Integral of fractional Laplacian is zero Is it true that $$\int_{\mathbb{R}^N}(-\Delta)^su(x) dx = 0,$$
where $(-\Delta)^s$ is the fractional Laplacian?
 A: Noam D. Elkies and Piotr Hajlasz give a positive answer to the original question, with two different proofs. While their arguments are completely fine, they are somewhat restrictive: the integral of $(-\Delta)^{\alpha/2} f$ is zero if $f$ is integrable (and regular enough). The general answer is no!

Suppose that $\alpha < n$, and let $g$ be any continuous, compactly supported (or merely integrable) function. Let
$$ f(x) = c_{n,\alpha} \int_{\mathbb{R}^n} \frac{g(y)}{|x - y|^{n - \alpha}} \, dy $$
be the Riesz potential of $g$. Then $(-\Delta)^{\alpha/2} f(x) = g(x)$ for every $x \in \mathbb{R}^n$ (for the proof, see, for example, Samko's book Hypersingular Integrals and Their Applications), and so the integral of $(-\Delta)^{\alpha/2} f$ need not be zero.

A nice explicit example is $$f(x) = (1 + |x|^2)^{\alpha/2 - n/2},$$ which corresponds to $$g(x) = c_{n,\alpha} (1 + |x|^2)^{-\alpha/2 - n/2}.$$ This follows, for example, from Corollary 1 here.
A: Yes, under certain assumptions. 
For $0<\alpha<2$ and $\varphi\in\mathscr{S}_n$ we have
\begin{eqnarray*}
(-\Delta)^{\alpha/2}\varphi 
& = &
\frac{1}{2\gamma(-\alpha)}
\int_{\mathbb R^n}
\frac{\varphi(x+y)+\varphi(x-y)-2\varphi(x)}{|y|^{n+\alpha}}\, dy,
\end{eqnarray*}
where
$$
\gamma(-\alpha)=
\frac{\pi^{\frac{n}{2}}2^{-\alpha}\Gamma\left(-\frac{\alpha}{2}\right)}{\Gamma\left(\frac{n+\alpha}{2}\right)}\,.
$$
One can show that
$$
(x,y)\mapsto\frac{\varphi(x+y)+\varphi(x-y)-2\varphi(x)}{|y|^{n+\alpha}}\in L^1(\mathbb R^n\times\mathbb R^n).
$$
Then integrating $(-\Delta)^{\alpha/2}\varphi$ over $\mathbb R^n$ and applying Fubini theorem yields zero.

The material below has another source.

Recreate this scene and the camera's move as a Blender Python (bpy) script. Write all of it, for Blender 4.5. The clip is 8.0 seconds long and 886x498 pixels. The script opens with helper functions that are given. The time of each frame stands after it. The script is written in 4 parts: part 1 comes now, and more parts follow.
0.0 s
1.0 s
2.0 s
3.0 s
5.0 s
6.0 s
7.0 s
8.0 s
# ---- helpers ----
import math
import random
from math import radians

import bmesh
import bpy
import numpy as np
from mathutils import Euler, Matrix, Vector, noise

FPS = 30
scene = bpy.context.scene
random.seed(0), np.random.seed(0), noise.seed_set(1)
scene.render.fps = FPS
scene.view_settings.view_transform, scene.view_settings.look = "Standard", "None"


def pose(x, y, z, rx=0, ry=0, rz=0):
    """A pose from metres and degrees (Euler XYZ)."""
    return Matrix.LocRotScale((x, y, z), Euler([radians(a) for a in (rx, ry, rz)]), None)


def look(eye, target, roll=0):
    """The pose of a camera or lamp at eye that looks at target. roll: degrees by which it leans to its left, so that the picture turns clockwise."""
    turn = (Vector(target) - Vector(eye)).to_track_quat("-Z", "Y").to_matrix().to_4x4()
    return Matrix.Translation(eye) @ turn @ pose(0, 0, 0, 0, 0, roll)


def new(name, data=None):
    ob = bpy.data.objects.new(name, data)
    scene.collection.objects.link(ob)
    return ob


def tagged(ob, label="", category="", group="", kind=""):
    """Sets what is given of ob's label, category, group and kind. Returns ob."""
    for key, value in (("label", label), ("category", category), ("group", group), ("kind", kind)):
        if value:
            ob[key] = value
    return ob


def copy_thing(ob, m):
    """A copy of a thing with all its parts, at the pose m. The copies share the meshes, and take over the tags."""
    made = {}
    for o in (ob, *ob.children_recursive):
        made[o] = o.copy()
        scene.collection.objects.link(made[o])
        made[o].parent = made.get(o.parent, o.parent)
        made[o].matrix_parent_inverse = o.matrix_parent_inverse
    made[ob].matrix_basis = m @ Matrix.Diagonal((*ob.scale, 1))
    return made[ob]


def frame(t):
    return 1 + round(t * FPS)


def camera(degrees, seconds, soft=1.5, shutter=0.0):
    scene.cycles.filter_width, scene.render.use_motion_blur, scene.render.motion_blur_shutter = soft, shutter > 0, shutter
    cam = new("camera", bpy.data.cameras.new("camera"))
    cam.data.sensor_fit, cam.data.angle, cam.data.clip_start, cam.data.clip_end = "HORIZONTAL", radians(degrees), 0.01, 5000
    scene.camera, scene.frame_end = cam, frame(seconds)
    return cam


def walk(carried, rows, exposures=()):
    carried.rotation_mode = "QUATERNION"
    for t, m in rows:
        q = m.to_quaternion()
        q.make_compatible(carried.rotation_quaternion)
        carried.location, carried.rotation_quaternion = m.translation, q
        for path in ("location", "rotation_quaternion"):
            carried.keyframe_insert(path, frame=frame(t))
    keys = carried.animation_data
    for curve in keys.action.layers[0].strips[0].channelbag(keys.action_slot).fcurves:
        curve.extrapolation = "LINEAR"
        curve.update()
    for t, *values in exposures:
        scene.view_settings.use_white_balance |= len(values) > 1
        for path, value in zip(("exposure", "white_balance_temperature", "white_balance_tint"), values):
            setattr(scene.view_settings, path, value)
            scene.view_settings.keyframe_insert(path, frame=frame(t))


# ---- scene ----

The same applies to $s=\frac{\alpha}{2}+k$, where $k$ is a positive integer since
\begin{eqnarray*}
(-\Delta)^{\frac{\alpha}{2}+k}\varphi 
& = &
\frac{(-1)^k}{2\gamma(-\alpha)}
\int_{\mathbb R^n}
\frac{\Delta^k\varphi(x+y)+\Delta^k\varphi(x-y)-2\Delta^k\varphi(x)}{|y|^{n+\alpha}}\, dy.
\end{eqnarray*}
You can find proofs for example

here (Theorem 7.13 and Corollary 7.16). The argument does not apply to negative powers of the Laplacian. The negative powers of compactly supported smooth functions are rarely integrable (I think).